Betting that the huge valuation gap between the two markets would narrow, or even disappear, Chinese investors snapped up the entire 10.5 billion yuan ($1.7 billion) daily investment quota for buying Hong Kong stocks under the Shanghai-Hong Kong Stock Connect scheme.
It was the second day in a row that the quota was used up.
The sharp increase in buying was triggered by Beijing’s move last week to encourage institutions, including mutual funds and insurers, to purchase Hong Kong shares.
“Currently, mainland money in Hong Kong’s stock market is tiny, but in the future, it will play a big role,” said Qiu Zhi, a strategist at Huatai Securities Co.
The Hang Seng index ended Thursday 2.7 percent higher at 26,944.39, the highest closing level since January 2008. The China Enterprises Index gained 2.6 percent to 13,748.37, having also touched seven-year highs.
But mainland stocks lost ground. The CSI300 index of the largest listed companies in Shanghai and Shenzhen lost 0.8 percent, while the Shanghai Composite Index fell 0.9 percent.

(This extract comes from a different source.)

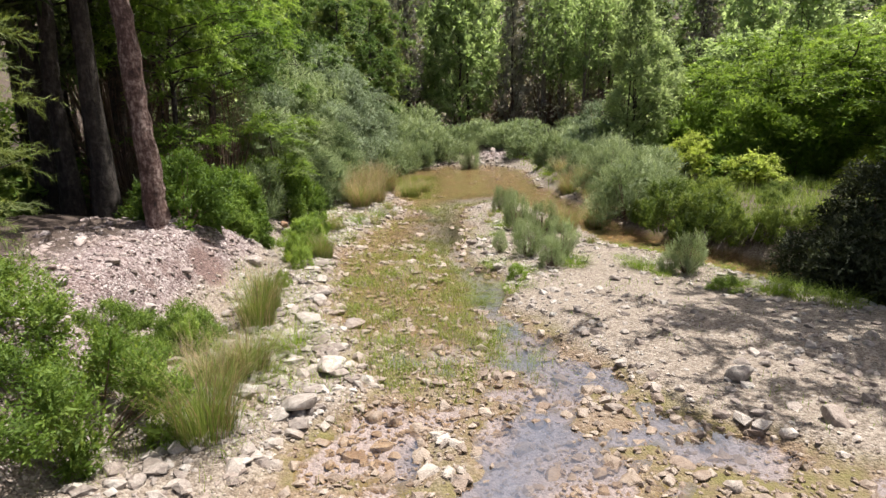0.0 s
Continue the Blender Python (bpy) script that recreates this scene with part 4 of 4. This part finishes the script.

Even after the recent surge in Hong Kong stocks, Chinese companies still hold a 24 percent premium, according to an index
measuring price differences between shares of dual-listed companies..
The valuation gap is even bigger for small caps. China’s Nasdaq-style ChiNext board trades at 94 times companies’ earnings, compared with a price/earnings ratio of about 12 for Hong Kong’s Growth Enterprise Market.
“The rally in the Hong Kong market is sustainable, because many stocks there are indeed undervalued,” said Qiu of Huatai Securities.
Thursday’s trading was volatile in China, especially for ChiNext, which slumped as much as 5.7 percent at one stage but ended the session flat.
The only bright spot in the Chinese market was real estate stocks. The real estate sub-index surged nearly 6 percent after news that Shanghai had relaxed lending rules to aid the struggling sector.